Fortunately, several leading states have come up with ways to fix this efficiency silo issue. As many of them embark on achieving ambitious new climate goals, they are designing new ways for their efficiency policies to reduce costs for families and businesses and aggressively cut carbon emissions. They are tackling the issue in two main ways: updating fuel-switching rules and establishing multiple energy goals, including fuel-neutral goals. Still, many states lag on modernizing their efficiency policies and can look to these leaders for examples.
States taking the lead: The switch is on
Some states are starting to change rules governing whether efficiency programs can encourage customers to switch from one fuel source to another, as we recently documented in a policy brief. We found that regulators and lawmakers in Alaska, California, Massachusetts, New York, Tennessee, and Vermont are encouraging fuel switching or fuel substitution through guidelines or fuel-neutral energy savings goals. Ideally, these policies align with clear, holistic cost-effectiveness rules that account for the full greenhouse gas (GHG) and fuel-savings benefits that fuel switching yields.
For example, last summer, California redefined the fuel substitution test for its energy efficiency programs to better align the criteria with current cost-effectiveness approaches and environmental goals. That change allows ratepayer funding to support customers who want to switch from gas to electric technologies when the criteria are met. (Note that definitions of “fuel switching” and “fuel substitution” vary by state in terms of which types of fuel they include.)
We also identified a handful of states that have supportive policies in place but have additional rules or guidance pending (Colorado, Connecticut, New Jersey, and Maine) and others that have no specific policy in place but where regulators have allowed utilities or other efficiency program administrators to support fuel switching in certain cases (Alabama, Delaware, D.C., Georgia, Illinois, Michigan, and Wisconsin).
Other states are considering changes, too. For example, the Minnesota House of Representatives passed a bill last month that would allow efficiency programs to support efficient fuel-switching measures for participants, while also raising the overall electricity and gas savings that these programs must achieve. The state’s Senate, however, adjourned before taking action on the bill.
Transitioning energy savings goals beyond single-fuel silos
While state policies have long emphasized reducing energy use, they are increasingly focusing on reducing GHG emissions. That makes switching to electric heat pumps even more important (and not just for heating, as they provide efficient cooling, too). To do this, states are setting multiple energy savings goals—expressed not only in kilowatt-hours for electricity or therms for natural gas, but also in Btu or GHG. We documented this trend last year in our research report on “next generation” energy efficiency resource standards (EERS). Since then, we have seen continued progress.
For example, in January, the New York Public Service Commission issued a major new energy efficiency order calling for the state, through 2025, to save 3.6 TBtu of energy by installing heat pumps. The order also established nation-leading goals for electricity and gas savings (3% annual electricity savings and 1.3% annual gas savings goals by 2025). And we are seeing the impact: Con Edison recently announced a $1.5 billion initiative that triples its efficiency investments in 2025 and includes a focus on heat pump deployment.

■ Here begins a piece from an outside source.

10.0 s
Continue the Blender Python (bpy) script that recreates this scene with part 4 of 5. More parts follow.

And in February, the Sacramento Municipal Utility District (SMUD) made a policy change by adopting a GHG goal for all its energy efficiency programs.
Massachusetts, too, was an early leader. Nearly two years ago, it adopted a fuel-neutral energy efficiency policy goal expressed in Btu, a GHG goal, and sub-targets for heat pump deployment.

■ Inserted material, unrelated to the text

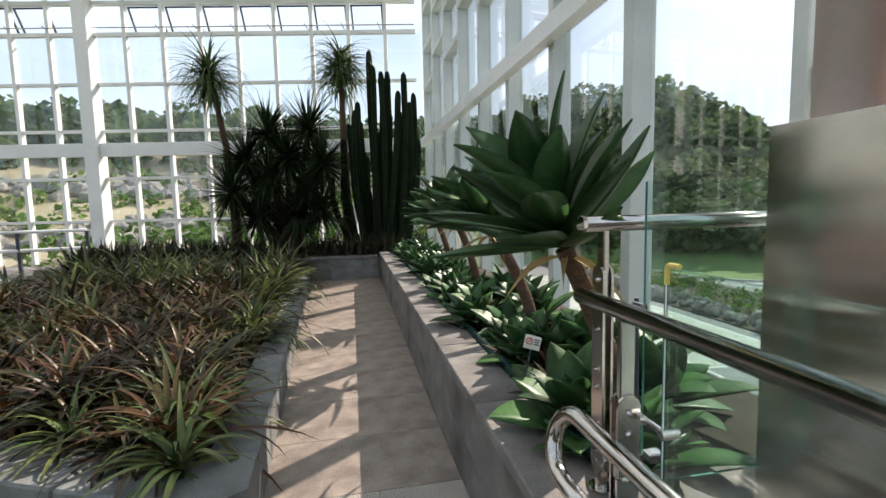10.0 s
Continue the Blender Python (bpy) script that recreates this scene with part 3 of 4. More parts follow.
def post_thing(name, label, height, neck_to, arms, both=True, out=1, reach=0.075):
    """A post of two bolted plates on a round foot; its width lies along x, the rail runs along y, the glass is at +x * out."""
    th = thing(name, label, "railing post", "railing posts")
    part("foot", tube(B(), [(0, 0, 0), (0, 0, 0.012)], 0.038, 18), STEEL, th)
    part("stem", tube(B(), [(0, 0, 0.012), (0, 0, 0.10)], 0.02, 12), STEEL, th)
    for s in (-1, 1):
        bm = B()
        hw, z0, z1 = 0.031, 0.07, height
        pts = [(hw * math.cos(a), z0 + hw * 0.6 + hw * math.sin(a)) for a in (math.pi + math.pi * k / 6 for k in range(7))]
        pts += [(hw * math.cos(a), z1 - hw + hw * math.sin(a)) for a in (math.pi * k / 6 for k in range(7))]
        prism(bm, pts, "y", s * 0.014 - 0.004, s * 0.014 + 0.004)
        part("plate", fix(bm), STEEL, th)
    part("neck", box(B(), -0.02, 0.02, -0.0095, 0.0095, height - 0.14, neck_to, 0.003), STEEL, th)
    zs = [0.13, 0.22, 0.34, height * 0.55, height - 0.2, height - 0.10, height - 0.045]
    b0 = None
    for z in zs:
        m = pose(0, -0.018, z, 90)
        if b0 is None:
            bm = B()
            tube(bm, [(0, 0, -0.002), (0, 0, 0.004), (0, 0, 0.009)], 0.010, 8, 0.005)
            b0 = part("bolt", bm, STEEL, th)
            b0.matrix_basis = m
        else:
            share("bolt", b0.data, th, m)
    for z in arms:
        arm = part("glass_arm", box(B(), min(0.02 * out, (reach - 0.013) * out), max(0.02 * out, (reach - 0.013) * out), -0.009, 0.009, z - 0.009, z + 0.009, 0.003), STEEL, th)
        for s in ((-1, 1) if both else (1,)):
            bm = B()
            box(bm, min((reach - 0.023) * out, (reach - 0.009) * out), max((reach - 0.023) * out, (reach - 0.009) * out), min(0, s * 0.085), max(0, s * 0.085), z - 0.008, z + 0.008, 0.003)
            part("clamp_bar", bm, STEEL, th)
            part("clamp_disc", tube(B(), [((reach - 0.03) * out, s * 0.078, z), ((reach + 0.016) * out, s * 0.078, z)], 0.012, 12), STEEL, th)
    return th


POSTS = "polished steel railing post of two bolted plates"
P_TALL = post_thing("railing_post", POSTS + " on the landing kerb", 0.98, 1.165, (0.24, 0.90))
P_TALL.matrix_basis = pose(RAIL_X, 0.59, 0.04)
copy_thing(P_TALL, pose(RAIL_X + 0.012, 1.30, 0.04))
copy_thing(P_TALL, pose(RAIL_X, -0.09, 0.04))
for x in (-1.345, -0.392, 0.63):
    copy_thing(P_TALL, pose(x, RAIL_Y, 0.045 if x > -1 else 0.0, 0, 0, 90))
P_ST = post_thing("railing_post", POSTS + " on the stair stringer", 0.50, 0.625, (0.17, 0.36), reach=0.11)
P_ST.matrix_basis = pose(0.66, -0.285, -0.01)
for y in (-1.04, -1.79, -2.54):
    copy_thing(P_ST, pose(0.66, y, nose(y) + 0.125))
P_SL = post_thing("railing_post", POSTS + " on the stair stringer", 0.52, 0.665, (0.17, 0.37), out=-1, reach=0.133)
P_SL.matrix_basis = pose(-0.632, -0.245, -0.015)
for y in (-0.96, -1.71, -2.46):
    copy_thing(P_SL, pose(-0.632, y, nose(y) + 0.08))
P_RT = post_thing("railing_post", POSTS + " on the planter edge", 0.72, 0.835, (0.14, 0.60), both=False)
P_RT.matrix_basis = pose(-1.60, 1.47, 0.55)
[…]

Leverage flexible funding sources and help customers get heat pump ready
Ratepayer efficiency funds are often challenging to deploy for heat pumps because they are bound by siloed efficiency policies. In the meantime, while savings goals and fuel switching policies are being redesigned, states can look to other, more flexible funding sources, such as cap-and-trade funding, to incentivize heat pumps.
For example, the Rhode Island Office of Energy Resources is using Regional Greenhouse Gas Initiative (RGGI) funds to incentivize households to switch to heat pumps and is looking more broadly to other strategies to decarbonize its heating sector. And the California Public Utilities Commission (CPUC) recently approved $200 million of cap-and-trade funds for heat pumps and all-electric new housing, with a focus on low-income households.

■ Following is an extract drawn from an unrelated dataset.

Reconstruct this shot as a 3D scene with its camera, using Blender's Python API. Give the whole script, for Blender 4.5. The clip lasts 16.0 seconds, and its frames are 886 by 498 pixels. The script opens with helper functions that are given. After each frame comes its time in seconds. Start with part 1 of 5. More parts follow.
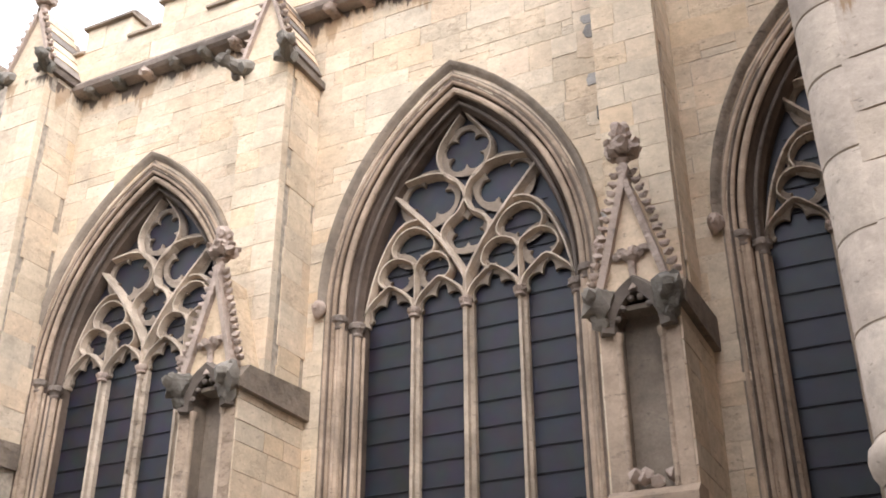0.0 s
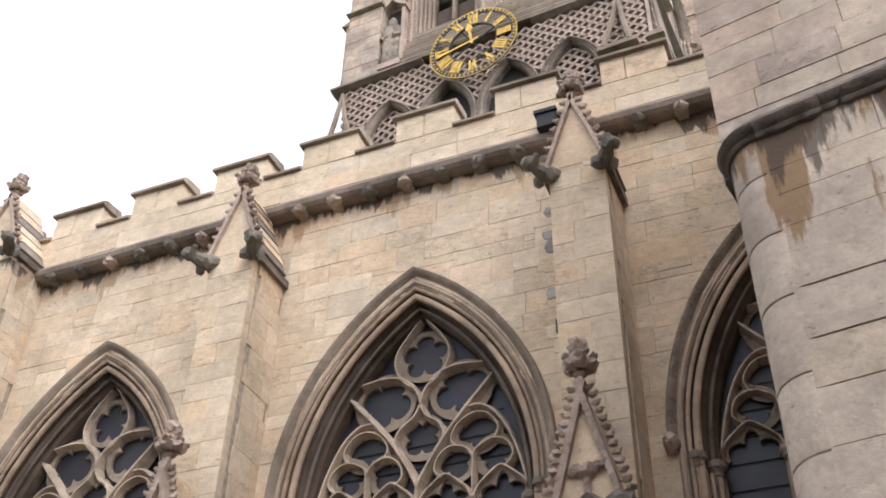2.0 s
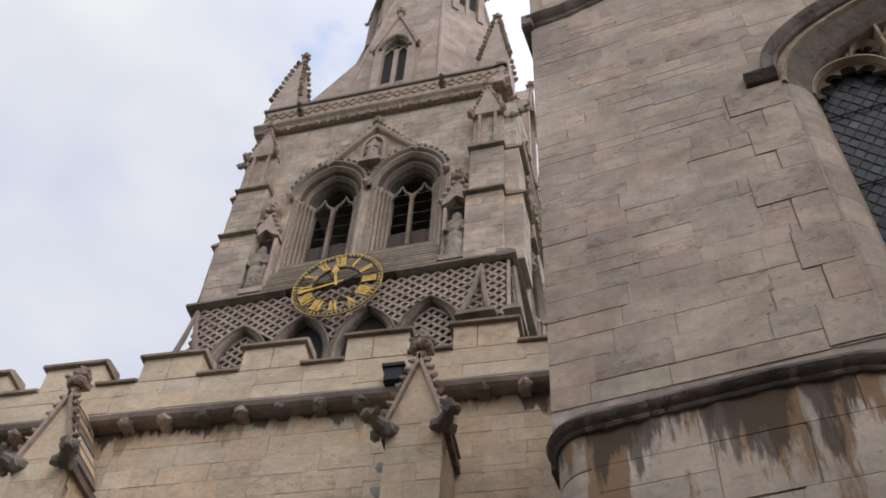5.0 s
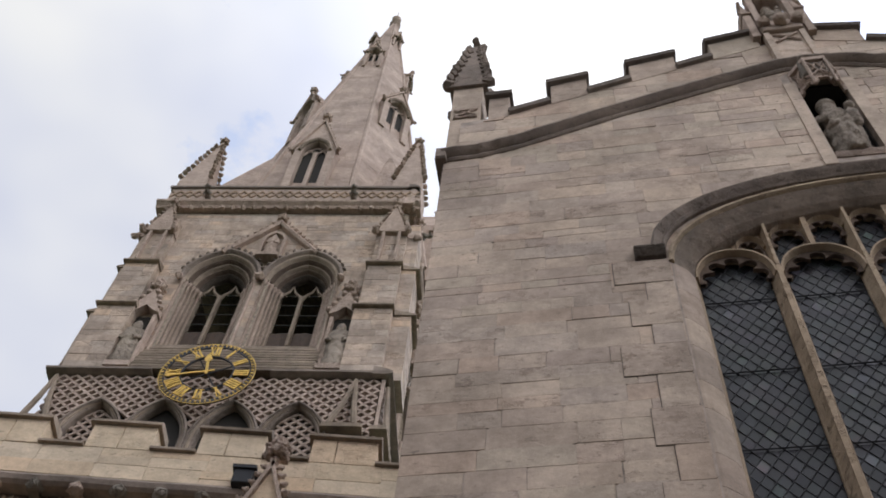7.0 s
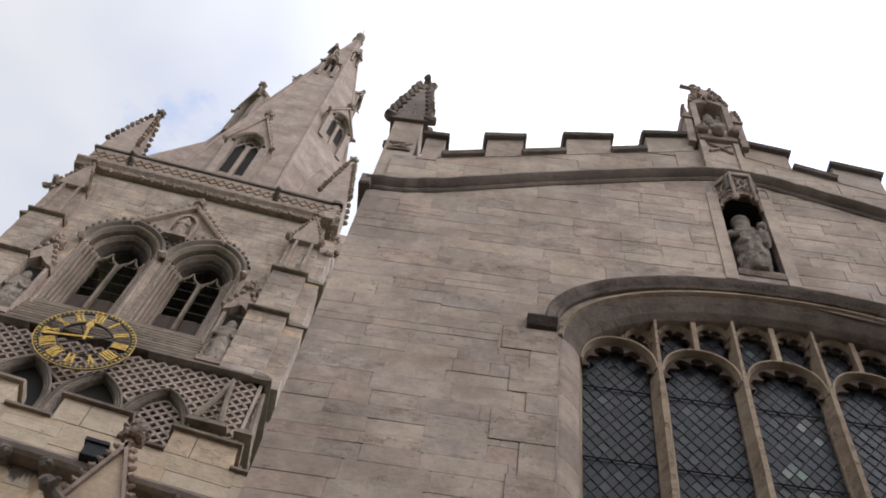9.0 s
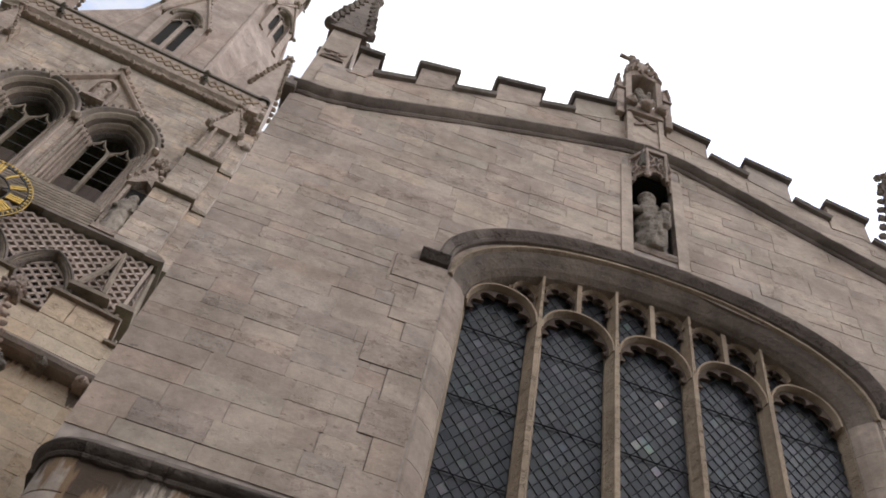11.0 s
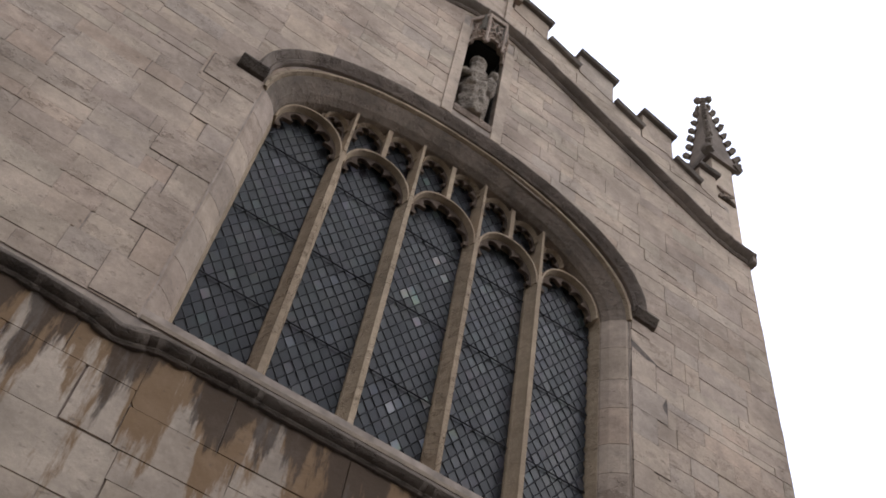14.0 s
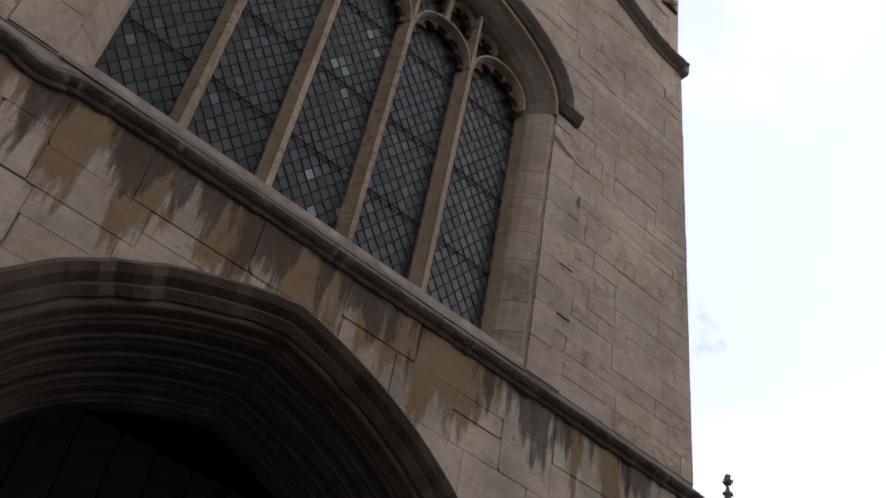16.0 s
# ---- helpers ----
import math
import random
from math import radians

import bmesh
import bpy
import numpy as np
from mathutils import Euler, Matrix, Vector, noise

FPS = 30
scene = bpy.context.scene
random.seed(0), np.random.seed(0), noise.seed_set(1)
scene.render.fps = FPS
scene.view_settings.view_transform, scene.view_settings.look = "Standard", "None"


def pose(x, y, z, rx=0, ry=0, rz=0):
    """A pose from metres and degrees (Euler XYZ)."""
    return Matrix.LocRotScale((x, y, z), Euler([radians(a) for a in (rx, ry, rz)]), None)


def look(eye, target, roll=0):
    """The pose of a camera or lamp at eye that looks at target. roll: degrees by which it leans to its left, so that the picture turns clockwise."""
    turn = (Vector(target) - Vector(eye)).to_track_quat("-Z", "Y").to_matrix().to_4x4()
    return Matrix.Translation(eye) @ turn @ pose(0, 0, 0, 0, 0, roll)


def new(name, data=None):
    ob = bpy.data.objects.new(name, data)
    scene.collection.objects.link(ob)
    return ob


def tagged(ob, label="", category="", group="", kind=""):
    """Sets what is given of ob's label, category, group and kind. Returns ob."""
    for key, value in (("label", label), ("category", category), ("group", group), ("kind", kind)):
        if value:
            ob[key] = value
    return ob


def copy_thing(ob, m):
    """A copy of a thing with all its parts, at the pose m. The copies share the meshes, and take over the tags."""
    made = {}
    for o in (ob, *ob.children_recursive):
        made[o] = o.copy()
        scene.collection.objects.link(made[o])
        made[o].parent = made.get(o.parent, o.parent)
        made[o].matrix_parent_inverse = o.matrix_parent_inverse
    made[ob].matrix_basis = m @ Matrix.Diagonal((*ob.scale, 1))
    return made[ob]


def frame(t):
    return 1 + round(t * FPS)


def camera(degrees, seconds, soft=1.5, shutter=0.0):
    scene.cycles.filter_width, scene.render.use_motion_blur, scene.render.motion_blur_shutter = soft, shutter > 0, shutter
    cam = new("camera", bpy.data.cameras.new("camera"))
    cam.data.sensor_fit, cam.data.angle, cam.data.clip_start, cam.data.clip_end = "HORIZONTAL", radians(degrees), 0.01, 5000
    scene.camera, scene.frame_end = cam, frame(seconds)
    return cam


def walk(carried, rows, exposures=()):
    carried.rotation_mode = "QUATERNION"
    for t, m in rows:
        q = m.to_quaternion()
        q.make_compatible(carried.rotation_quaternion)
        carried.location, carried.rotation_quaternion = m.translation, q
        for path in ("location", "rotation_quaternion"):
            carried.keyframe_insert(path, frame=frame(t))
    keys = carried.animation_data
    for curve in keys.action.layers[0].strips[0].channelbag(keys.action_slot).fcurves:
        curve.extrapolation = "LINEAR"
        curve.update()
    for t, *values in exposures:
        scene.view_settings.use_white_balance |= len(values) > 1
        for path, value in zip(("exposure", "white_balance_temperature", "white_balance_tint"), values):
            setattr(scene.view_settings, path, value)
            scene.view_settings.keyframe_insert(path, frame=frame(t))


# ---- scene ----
cam = camera(45.02, 16.0, soft=1.8)

PATH = [
    (0, (0.018, 0.005, 1.609), (-3.887, 7.956, 6.248), -0.18),
    (0.5, (0.007, 0.005, 1.572), (-3.708, 7.78, 6.646), 0.04),
    (1, (0.012, -0.009, 1.554), (-3.523, 7.563, 7.046), 0.37),
    (1.5, (0.009, -0.03, 1.561), (-3.349, 7.341, 7.426), 0.70),
    (2, (0.005, -0.036, 1.58), (-3.117, 7.118, 7.831), 1.48),
    (2.5, (0.01, -0.031, 1.591), (-2.861, 6.9, 8.203), 1.99),
    (3, (0.026, -0.024, 1.609), (-2.543, 6.709, 8.541), 2.66),
    (3.5, (0.038, -0.026, 1.627), (-2.246, 6.555, 8.801), 2.95),
    (4, (0.055, -0.044, 1.643), (-1.921, 6.316, 9.103), 3.28),
    (6.5, (0.224, -0.098, 1.701), (-0.419, 5.344, 10.066), 5.92),
    (7, (0.249, -0.123, 1.707), (-0.15, 5.041, 10.261), 7.32),
    (7.5, (0.267, -0.156, 1.705), (0.043, 4.769, 10.406), 8.90),
    (8, (0.292, -0.179, 1.706), (0.231, 4.634, 10.471), 10.46),
    (8.5, (0.327, -0.192, 1.701), (0.43, 4.585, 10.485), 12.02),
    (9, (0.368, -0.211, 1.695), (0.702, 4.586, 10.463), 13.38),
    (11.5, (0.529, -0.348, 1.647), (2.15, 4.738, 10.103), 15.28),
    (12, (0.58, -0.379, 1.64), (2.517, 4.702, 10.032), 15.05),
    (12.5, (0.619, -0.404, 1.637), (2.916, 4.608, 9.979), 14.22),
    (13, (0.641, -0.416, 1.654), (3.299, 4.521, 9.934), 13.21),
    (13.5, (0.666, -0.425, 1.638), (3.744, 4.5, 9.778), 12.71),
    (14, (0.688, -0.432, 1.614), (4.178, 4.561, 9.545), 12.20),
    (14.5, (0.696, -0.453, 1.591), (4.661, 4.693, 9.194), 12.21),
    (15, (0.701, -0.475, 1.563), (5.103, 4.801, 8.829), 12.30),
    (15.5, (0.712, -0.505, 1.524), (5.527, 4.841, 8.47), 12.01),
    (16, (0.725, -0.536, 1.487), (5.876, 4.835, 8.167), 11.74),
]
EXPOSURES = [(0.0, 1.45), (0.5, 1.25), (1.0, 1.2), (1.5, 1.1), (2.0, 0.84), (3.0, 0.0), (4.0, -0.1), (6.5, -0.17), (9.0, -0.15), (11.5, 0.07), (12.5, 0.21), (13.5, 0.12), (14.0, -0.05), (14.5, -0.28), (16.0, -0.74)]
walk(cam, [(t, look(eye, target, roll)) for t, eye, target, roll in PATH],
     exposures=EXPOSURES)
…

States should also look to their whole-house and building efficiency programs to help customers get “heat pump ready.” Improvements to a building shell, such as insulation and air sealing, can help reduce overall heating and cooling loads, which can help downsize the equipment needs—and therefore costs—for heat pumps. Energy efficiency and electrification have an important relationship and must work in concert to reduce customer costs.
States should look to their efficiency policies to do more
Other states can look to these leaders as they map out their own efforts to reform their rules governing efficiency investments in the buildings sector. And these policies just scratch the surface of the potential for electrification as a decarbonization strategy; the transportation sector and industrial sector opportunities are much larger.
Many states have made key progress for years on reducing greenhouse gas emissions through policies and programs incentivizing upgrades to more-efficient equipment. But even durable and successful efficiency policies need to be modernized to break their silos and enable far more aggressive reductions in energy costs and greenhouse gas emissions.